Eric Baudelaire. AKA Jihadi, 2016 (still); video; variable duration. Courtesy of the Artist and La Biennale de Montréal.

Nowhere do we see more of Pirotte’s intentions fulfilled than in his presentation of Eric Baudelaire’s AKA Jihadi (2016). Here, viewers are on the inside and outside. A theatralization is set up through the film’s demand for our patience in accompanying the unraveling of image after image of locations: alleys, schoolyards, city streets, hotel rooms. “Representation is perversely troubled” to the umpteenth degree, as Baudelaire does a retake of Masao Adachi’s 1969 AKA Serial Killer, in which “location-scouting images for a film inspired by a real-life serial killer become the film. AKA Jihadi operates on the same principle, retracing the itinerary of a young French man known as Nabil who travels to Syria in support of the Syrian people’s struggle against Bashar al-Assad, and allegedly joins ISIS.”[4] The slow unpacking of time creates a hovering animism, forcing viewers to ponder landscapes with no particular narrative—a haunting present that we know will never have any climax. There is then the swelling up of a feeling that we might be complicit with Nabil, who we never see. As viewers, we feel a depth of “vulnerability on display”—a time to give alms and meditate, not be mediated. Le Grand Balcon’s most pressing contributions are indications of new vectors to confront our mediated world, couched in the world of political instrumentalization.

La Biennale de Montréal: Le Grand Balcon is on view at the Musée d’Art Contemporain de Montréal through January 15, 2017.

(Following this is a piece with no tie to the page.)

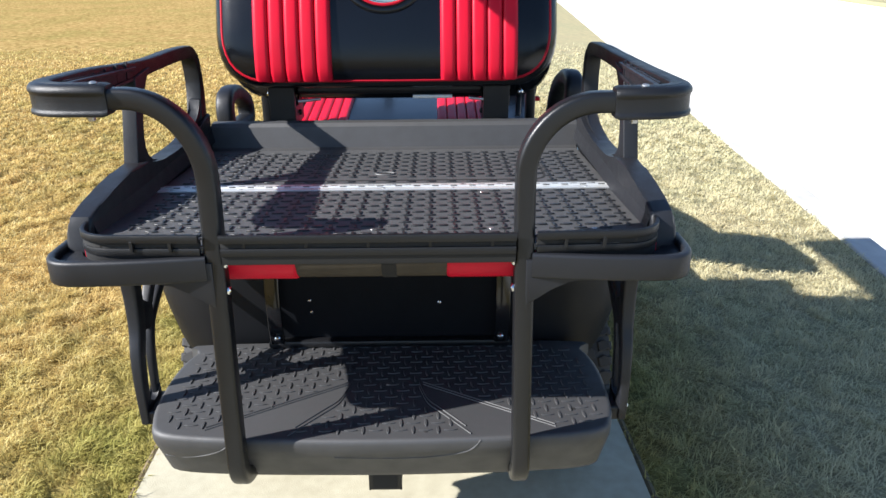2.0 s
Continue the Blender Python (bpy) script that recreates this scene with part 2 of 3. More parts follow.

[1] Philippe Pirotte, Curatorial Statement for Biennale de Montreal 2016, Le Grand Balcon. http://www.bnlmtl2016.org/en/the-grand-balcony/curatorial-statement/

[2] Ibid.

[3] One can see a similar depth of exploration of “new rites” (movement and dances that position themselves vis-à-vis social, political, and ontological regimes) in the work of filmmakers like Claire Denis (J’ai pas Sommeil, Beau Travail, Les Salauds), Philippe Grandrieux (La Nouvelle Vie, Malgré la Nuit), and Lucile Hadžihalilović (Innocence, Evolution).